Non gli si può dare del tutto torto. Il Presidente Napolitano, che ha definito la strage un “ricordo indelebile nella memoria degli Italiani”, è stato il primo a voler vedere distrutte le intercettazioni tra lui e l’ex ministro Mancino, guarda caso inerenti all’indagine sul rapporto Stato-mafia. L’autorizzazione alla distruzione, da parte della Cassazione, risuona come l’ennesima conferma che lo Stato italiano vuole la verità sulla sua storia mafiosa solo a parole, confinandola a qualche celebrazione come quella di oggi e dimenticando l’impegno preso per tutto il resto dell’anno.

STRAGE CAPACI: IN TECA VETRO AUTO IN CUI MORI' FALCONE
La strage di Capaci, invece, resta una realtà difficile da accettare e che chiede ancora oggi giustizia. Giustizia per tutte le vittime di ogni mafia. È significativo, a questo riguardo, che i resti della Croma bianca sulla quale viaggiavano Falcone e la moglie siano stati trasportati a Mozzecane, nel Veronese, per commemorare l’accaduto. “La memoria è fondamentale e il sacrificio di persone innocenti non va mai dimenticato, chiede di essere continuamente testimoniato” ha spiegato il primo cittadino.

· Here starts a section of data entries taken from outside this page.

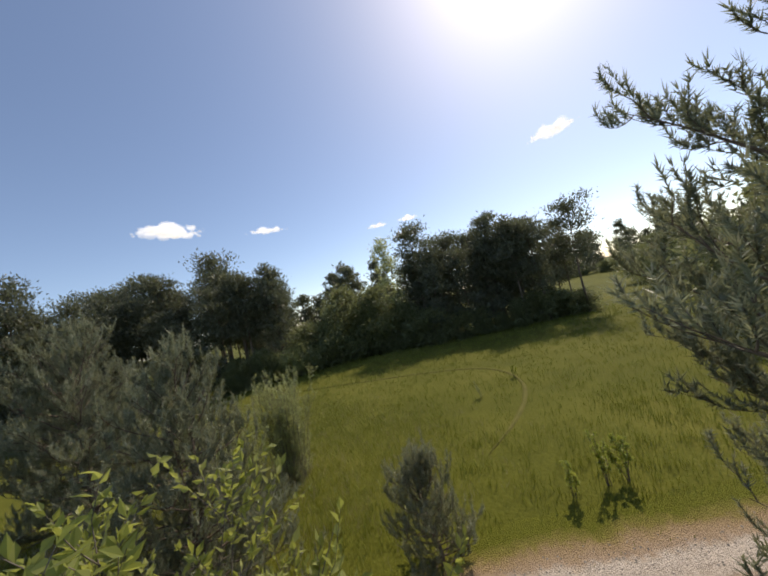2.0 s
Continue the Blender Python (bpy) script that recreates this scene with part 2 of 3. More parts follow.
# ---- kinds of trees ----
def make_pine(seed, height, radius, low, limbs_each=44, needles=60, needle=0.08, thin=0.15, thick=0.1, lean=(0, 0), forks=1, split=0.07, gap=0.095, sub_gap=0.21):
    """A young Scots pine: forked trunk, wandering limbs, side branches, and shoots with tufts of needles and candles."""
    rng = np.random.default_rng(seed)
    trunks = []
    a0 = rng.uniform(0, 2 * np.pi)
    hs = np.linspace(0, 1, 12)
    for k in range(forks):
        a = a0 + k * 2 * np.pi / forks
        out = 0.0 if forks == 1 else height * split
        top = height * (1.0 if k == 0 else rng.uniform(0.82, 0.93))
        bow = np.clip(hs * 1.7 - 0.12, 0, 1) ** 0.8
        pts = np.stack([lean[0] * hs**1.4 + math.cos(a) * out * bow, lean[1] * hs**1.4 + math.sin(a) * out * bow, hs * top], -1)
        pts[1:, :2] += np.cumsum(rng.normal(size=(11, 2)) * 0.035, 0)
        trunks.append((pts, thick * (1.0 if k == 0 else 0.8) * (1 - hs * 0.92)))
    limbs, twigs, candles, at, way, room = [], [], [], [], [], []

    def shoot(q, d, size):
        twig = curve_line(q, d, size, 0.45, 3, rng, 0.1)
        if rng.random() < 0.4:
            twigs.append((twig[::3], np.array([0.005, 0.003])))
        for i in range(3):
            at.append(twig[i]), way.append(unit(twig[i + 1] - twig[i])), room.append(size / 3)
        if rng.random() < 0.55:
            candles.append(twig[-1])

    for pts, rad in trunks:
        top, turn = pts[-1, 2], rng.uniform(0, 6.3)
        for i in range(limbs_each):
            h = low + (0.97 - low) * (i + rng.uniform(0, 0.9)) / limbs_each
            turn += 2.4 + rng.normal() * 0.3
            p = np.array([np.interp(h * top, pts[:, 2], pts[:, j]) for j in range(3)])
            prof = np.interp(h, [0, 0.08, 0.3, 0.6, 0.8, 0.93, 1], [0.8, 1.0, 1.0, 0.88, 0.64, 0.36, 0.18])
            L = radius * prof * rng.uniform(0.6, 1.12)
            up = np.interp(h, [0, 0.25, 0.6, 0.85, 1], [-0.12, 0.08, 0.45, 1.0, 1.9]) + rng.normal() * 0.14
            line = curve_line(p, unit(np.array([np.cos(turn), np.sin(turn), up])), L, 0.45, 8, rng, 0.085)
            limbs.append((line, np.linspace(0.007 + 0.009 * L, 0.004, 9)))
            for s in np.linspace(0.22, 0.97, max(3, int(L / sub_gap))):
                f = s * 7.999
                q = line[int(f)] + (line[int(f) + 1] - line[int(f)]) * (f - int(f))
                along = unit(line[int(f) + 1] - line[int(f)])
                side = unit(np.cross(along, [0, 0, 1.0])) * rng.choice((-1, 1))
                d = unit(along * rng.uniform(0.4, 1.0) + side * rng.uniform(0.4, 1.0) + np.array([0, 0, rng.uniform(-0.1, 0.75)]))
                SL = max(0.18, L * rng.uniform(0.22, 0.46) * (1.15 - 0.6 * s))
                branch = curve_line(q, d, SL, 0.5, 5, rng, 0.16)
                twigs.append((branch, np.linspace(0.008, 0.004, 6)))
                for u in np.linspace(0.25, 1.0, max(3, int(SL / gap))):
                    g = u * 4.999
                    r = branch[int(g)] + (branch[int(g) + 1] - branch[int(g)]) * (g - int(g))
                    e = unit(branch[int(g) + 1] - branch[int(g)])
                    shoot(r, unit(e * 0.8 + rng.normal(size=3) * 0.38 + np.array([0, 0, 0.45 + 0.6 * h])), rng.uniform(0.14, 0.36))
        for _ in range(7):
            shoot(pts[-1] - np.array([0, 0, rng.uniform(0, 0.35)]), unit(np.array([rng.normal() * 0.45, rng.normal() * 0.45, 1])), rng.uniform(0.2, 0.42))
    at, way, room = np.array(at), np.array(way), np.array(room)
    k = max(3, needles // 3)
    P = np.repeat(at, k, 0) + np.repeat(way, k, 0) * (rng.random((len(at) * k, 1)) * np.repeat(room, k)[:, None])
    D = unit(np.repeat(way, k, 0) * 0.8 + unit(rng.normal(size=P.shape)) * 0.75)
    nv, nf = slivers(rng, P, D, rng.uniform(0.7, 1.2, len(P)) * needle, needle * thin)
    C = np.repeat(np.array(candles), 6, 0)
    up = unit(rng.normal(size=C.shape) * 0.2 + np.repeat(unit(rng.normal(size=(len(candles), 3)) * 0.25 + np.array([0, 0, 1.0])), 6, 0))
    C = C + up * rng.uniform(0, 0.08, (len(C), 1))
    cv, cf = slivers(rng, C, up, rng.uniform(0.05, 0.13, len(C)) * needle / 0.085, 0.014 * needle / 0.085)
    made = [mesh("trunk", *tubes([t], 8), M_PINEBARK, True) for t in trunks]
    made.append(mesh("shoot_mass", cv, cf, M_SHOOT))
    made += [mesh("limb", *tubes([l], 5), M_PINEBARK, True) for l in limbs]
    return made + [mesh("twig_mass", *tubes(twigs, 3), M_PINEBARK, True), mesh("crown", nv, nf, M_PINE)]


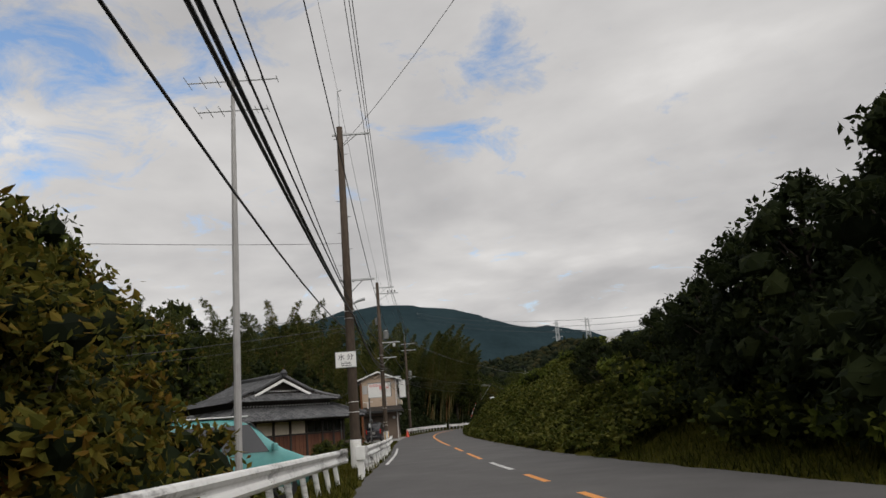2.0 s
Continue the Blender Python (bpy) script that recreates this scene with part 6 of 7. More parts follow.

Così, come ogni anno e con la stessa tristezza, questo pomeriggio alle 17:58 le lancette dei nostri orologi si fermeranno. Si fermeranno sui tanti lutti che la mafia ha portato nel nostro Paese, sui mali che le Istituzioni vedono ma ignorano e sull’esempio luminoso di chi, nonostante tutto, non perde la speranza e dà il suo contributo per rendere l’Italia una terra di cui essere orgogliosi.